When sunlight enters the atmosphere, gas molecules scatter it in all directions through a process called Rayleigh scattering. This scattering doesn’t treat all polarization directions equally. Light scattered at 90 degrees to the original sunlight direction becomes strongly polarized, while light scattered forward or backward remains mostly unpolarized. The amount of polarization depends on the scattering angle. This is why, on a clear day, the sky looks noticeably different through polarized sunglasses depending on which direction you face. The effect is strongest when you look at a patch of sky perpendicular to the sun.
Reflection off flat surfaces also introduces polarization. When unpolarized light strikes a surface like water or glass at a specific angle called Brewster’s angle, the reflected light becomes fully polarized in one direction. For glass with a typical refractive index of 1.5, Brewster’s angle is about 56.3 degrees from the surface normal. At this angle, only the component vibrating parallel to the surface reflects, while the other component passes entirely into the material. This is why polarized sunglasses are so effective at cutting glare off water, roads, and car windshields: the reflected glare is already polarized, and the lenses are oriented to block that specific polarization.
Unpolarized vs. Circularly Polarized Light
A subtlety that trips up even physics students: unpolarized light and circularly polarized light can look identical if you only test them with a simple linear polarizer. Both will transmit the same intensity regardless of how you rotate the polarizer. The difference is that circularly polarized light has a consistent, organized pattern (the electric field traces a helix as the wave moves forward), while unpolarized light has no organization at all.
To tell them apart, you need a quarter-wave plate, an optical element that converts circular polarization into linear polarization. If you place a quarter-wave plate in front of your polarizer and the light turns out to be circularly polarized, rotating the polarizer will now show a clear intensity variation. If the light is truly unpolarized, the intensity stays constant no matter what you do with the plate or the polarizer.
Measuring How “Unpolarized” Light Really Is
In practice, few light sources are perfectly unpolarized. Physicists quantify this with a value called the degree of polarization (DOP), which ranges from 0 to 1. A DOP of 0 means the light is completely unpolarized, with energy distributed equally across all orientations. A DOP of 1 means the light is fully polarized. Most real-world “unpolarized” sources, like sunlight or a desk lamp, have a DOP very close to zero but not exactly zero.

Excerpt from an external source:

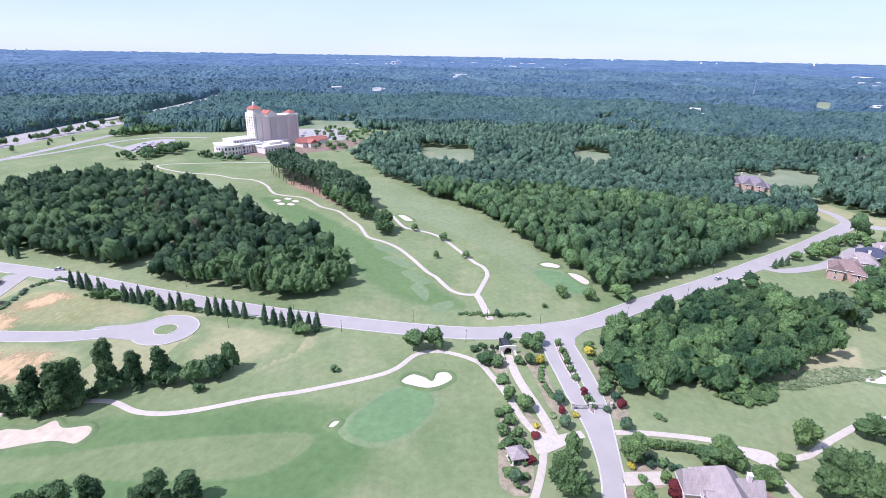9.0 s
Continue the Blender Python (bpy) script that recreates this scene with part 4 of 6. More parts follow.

The DOP is calculated from a set of measurements called Stokes parameters, which capture how much of the light’s energy sits in horizontal, vertical, diagonal, and circular polarization states. For a perfectly unpolarized source, all of these components balance out, giving a DOP of zero. Engineers working with cameras, telescopes, fiber optics, and display screens routinely measure DOP to characterize their light sources and ensure optical systems perform correctly.
Can You See Polarization With Your Eyes?
Humans have a faint, largely unnoticed ability to detect polarized light. The phenomenon, first described by Wilhelm Karl von Haidinger in 1844, is called Haidinger’s brushes. When you look at a uniformly polarized light field, you can sometimes perceive a subtle bowtie-shaped pattern of yellow and blue centered on wherever you’re focusing. The pattern is easiest to see against a polarized background, like a blue sky viewed through a polarizer, and it fades within seconds as your visual system adapts.
When light is unpolarized, Haidinger’s brushes disappear entirely because there’s no consistent polarization direction for your eye’s pigments to respond to. Most people never notice this phenomenon in daily life, but with practice it becomes a reliable way to confirm that light reaching your eye carries a dominant polarization direction.